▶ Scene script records
____________

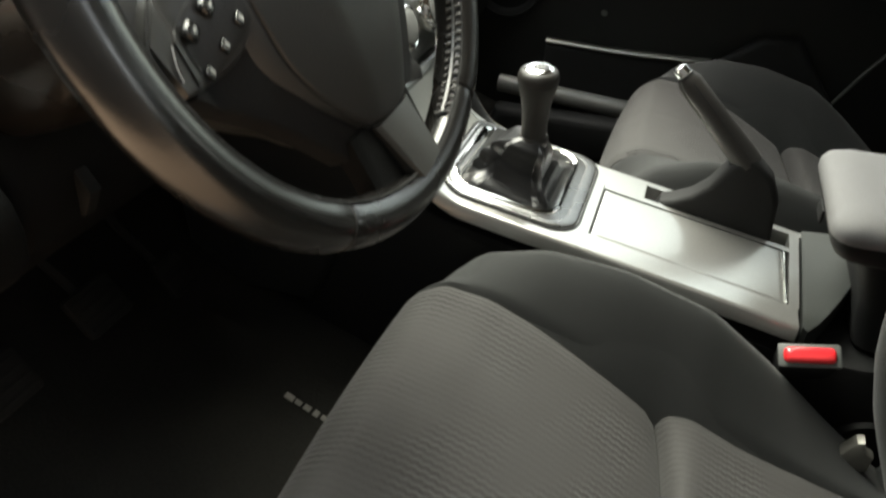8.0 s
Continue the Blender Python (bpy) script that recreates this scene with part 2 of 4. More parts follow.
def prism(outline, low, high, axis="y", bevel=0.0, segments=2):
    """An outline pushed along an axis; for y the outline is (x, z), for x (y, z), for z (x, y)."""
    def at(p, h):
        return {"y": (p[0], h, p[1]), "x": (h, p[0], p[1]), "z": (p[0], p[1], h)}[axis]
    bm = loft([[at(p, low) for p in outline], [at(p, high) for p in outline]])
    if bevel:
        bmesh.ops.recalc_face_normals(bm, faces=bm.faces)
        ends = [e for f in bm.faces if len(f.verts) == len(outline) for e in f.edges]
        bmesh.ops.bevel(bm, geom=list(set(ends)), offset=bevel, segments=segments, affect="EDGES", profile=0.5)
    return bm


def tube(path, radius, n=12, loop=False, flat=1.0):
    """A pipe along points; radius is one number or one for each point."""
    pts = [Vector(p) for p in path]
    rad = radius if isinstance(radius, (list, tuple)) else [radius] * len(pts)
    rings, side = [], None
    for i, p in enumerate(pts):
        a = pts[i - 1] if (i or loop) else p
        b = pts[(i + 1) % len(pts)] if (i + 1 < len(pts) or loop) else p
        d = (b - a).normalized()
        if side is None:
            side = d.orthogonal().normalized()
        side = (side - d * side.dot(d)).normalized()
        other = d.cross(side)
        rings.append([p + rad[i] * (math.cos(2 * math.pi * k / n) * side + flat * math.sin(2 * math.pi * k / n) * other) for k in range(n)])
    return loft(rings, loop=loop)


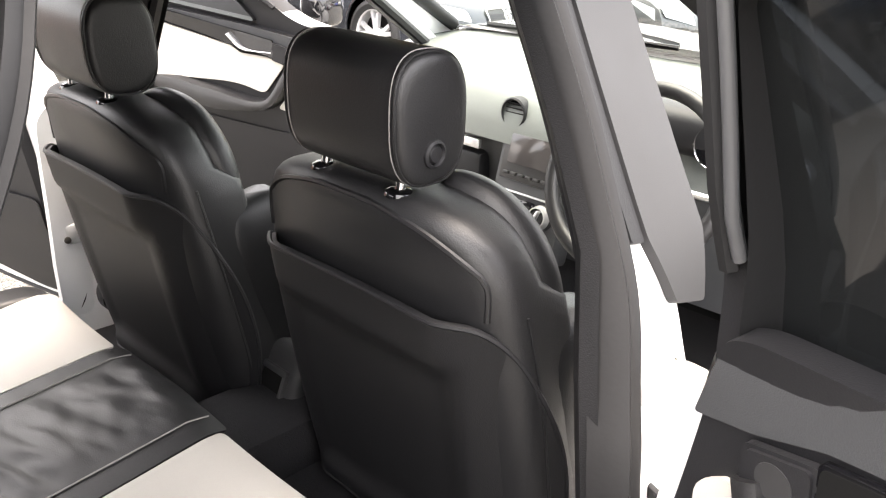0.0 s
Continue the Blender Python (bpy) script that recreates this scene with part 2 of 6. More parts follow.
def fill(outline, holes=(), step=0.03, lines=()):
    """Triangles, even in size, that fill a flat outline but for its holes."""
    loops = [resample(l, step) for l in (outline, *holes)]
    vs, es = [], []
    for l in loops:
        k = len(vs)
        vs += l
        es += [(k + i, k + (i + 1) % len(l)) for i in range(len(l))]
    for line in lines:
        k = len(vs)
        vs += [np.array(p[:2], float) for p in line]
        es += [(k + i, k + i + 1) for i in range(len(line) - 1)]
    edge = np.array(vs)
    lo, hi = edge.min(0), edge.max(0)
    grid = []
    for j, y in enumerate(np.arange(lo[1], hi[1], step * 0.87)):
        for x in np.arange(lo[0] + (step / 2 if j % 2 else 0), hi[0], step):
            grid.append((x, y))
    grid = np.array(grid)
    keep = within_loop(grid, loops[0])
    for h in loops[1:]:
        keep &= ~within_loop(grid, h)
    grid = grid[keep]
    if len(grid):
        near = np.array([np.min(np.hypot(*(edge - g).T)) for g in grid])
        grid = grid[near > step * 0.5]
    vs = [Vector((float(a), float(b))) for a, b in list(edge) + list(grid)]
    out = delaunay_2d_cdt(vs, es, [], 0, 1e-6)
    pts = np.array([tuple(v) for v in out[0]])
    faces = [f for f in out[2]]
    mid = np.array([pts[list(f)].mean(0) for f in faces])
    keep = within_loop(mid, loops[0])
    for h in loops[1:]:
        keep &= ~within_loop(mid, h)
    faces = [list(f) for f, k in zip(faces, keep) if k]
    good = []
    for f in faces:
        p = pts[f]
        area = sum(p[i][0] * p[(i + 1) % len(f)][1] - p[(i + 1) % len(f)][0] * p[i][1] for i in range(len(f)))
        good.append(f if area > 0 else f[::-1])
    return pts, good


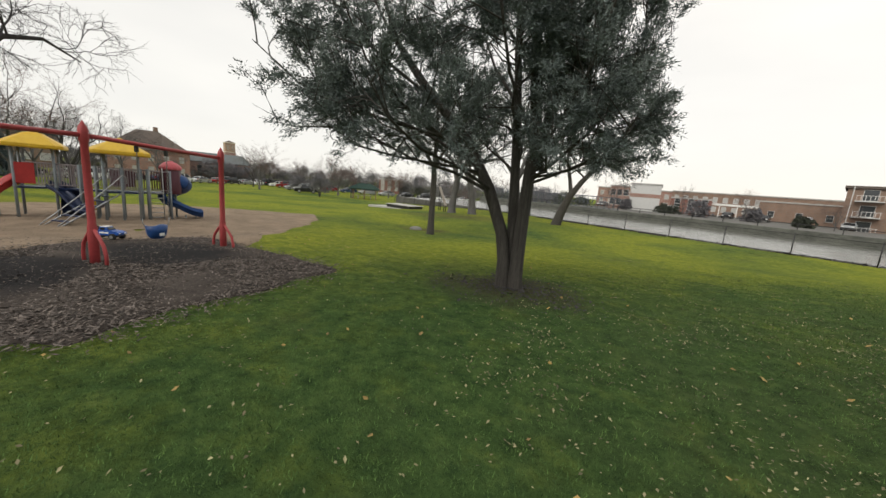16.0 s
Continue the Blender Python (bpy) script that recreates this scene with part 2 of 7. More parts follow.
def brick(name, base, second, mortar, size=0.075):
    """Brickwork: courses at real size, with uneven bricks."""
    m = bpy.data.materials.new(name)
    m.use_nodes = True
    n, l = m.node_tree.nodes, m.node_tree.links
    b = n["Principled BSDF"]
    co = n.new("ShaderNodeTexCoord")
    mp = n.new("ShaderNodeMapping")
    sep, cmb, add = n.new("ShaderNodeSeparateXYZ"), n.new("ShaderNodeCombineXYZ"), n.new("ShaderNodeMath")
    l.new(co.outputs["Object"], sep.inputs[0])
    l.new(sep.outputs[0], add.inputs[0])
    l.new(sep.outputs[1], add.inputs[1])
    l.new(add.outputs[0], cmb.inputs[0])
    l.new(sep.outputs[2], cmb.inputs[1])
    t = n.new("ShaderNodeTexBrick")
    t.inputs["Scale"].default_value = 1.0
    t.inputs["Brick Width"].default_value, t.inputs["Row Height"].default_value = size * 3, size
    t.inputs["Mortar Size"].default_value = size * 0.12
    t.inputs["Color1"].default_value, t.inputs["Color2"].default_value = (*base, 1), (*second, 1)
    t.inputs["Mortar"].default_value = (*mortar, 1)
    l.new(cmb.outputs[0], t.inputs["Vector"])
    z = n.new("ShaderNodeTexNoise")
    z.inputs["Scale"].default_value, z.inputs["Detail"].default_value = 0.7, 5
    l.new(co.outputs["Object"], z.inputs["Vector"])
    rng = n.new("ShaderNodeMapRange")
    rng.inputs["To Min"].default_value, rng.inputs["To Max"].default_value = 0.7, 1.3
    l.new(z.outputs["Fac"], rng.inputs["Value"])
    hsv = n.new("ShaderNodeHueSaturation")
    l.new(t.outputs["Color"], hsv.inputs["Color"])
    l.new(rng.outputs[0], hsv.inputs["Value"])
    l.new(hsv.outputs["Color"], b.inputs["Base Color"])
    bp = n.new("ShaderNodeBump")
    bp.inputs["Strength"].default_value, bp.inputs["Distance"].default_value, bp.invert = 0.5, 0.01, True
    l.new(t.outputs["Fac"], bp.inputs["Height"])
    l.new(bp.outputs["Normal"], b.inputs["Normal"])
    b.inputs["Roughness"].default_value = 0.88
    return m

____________

▶ EXERCISE TASK
From the records above, copy every line that holds the word "follow".

▶ COMPLETED TASK
Continue the Blender Python (bpy) script that recreates this scene with part 2 of 4. More parts follow.
Continue the Blender Python (bpy) script that recreates this scene with part 2 of 6. More parts follow.
Continue the Blender Python (bpy) script that recreates this scene with part 2 of 7. More parts follow.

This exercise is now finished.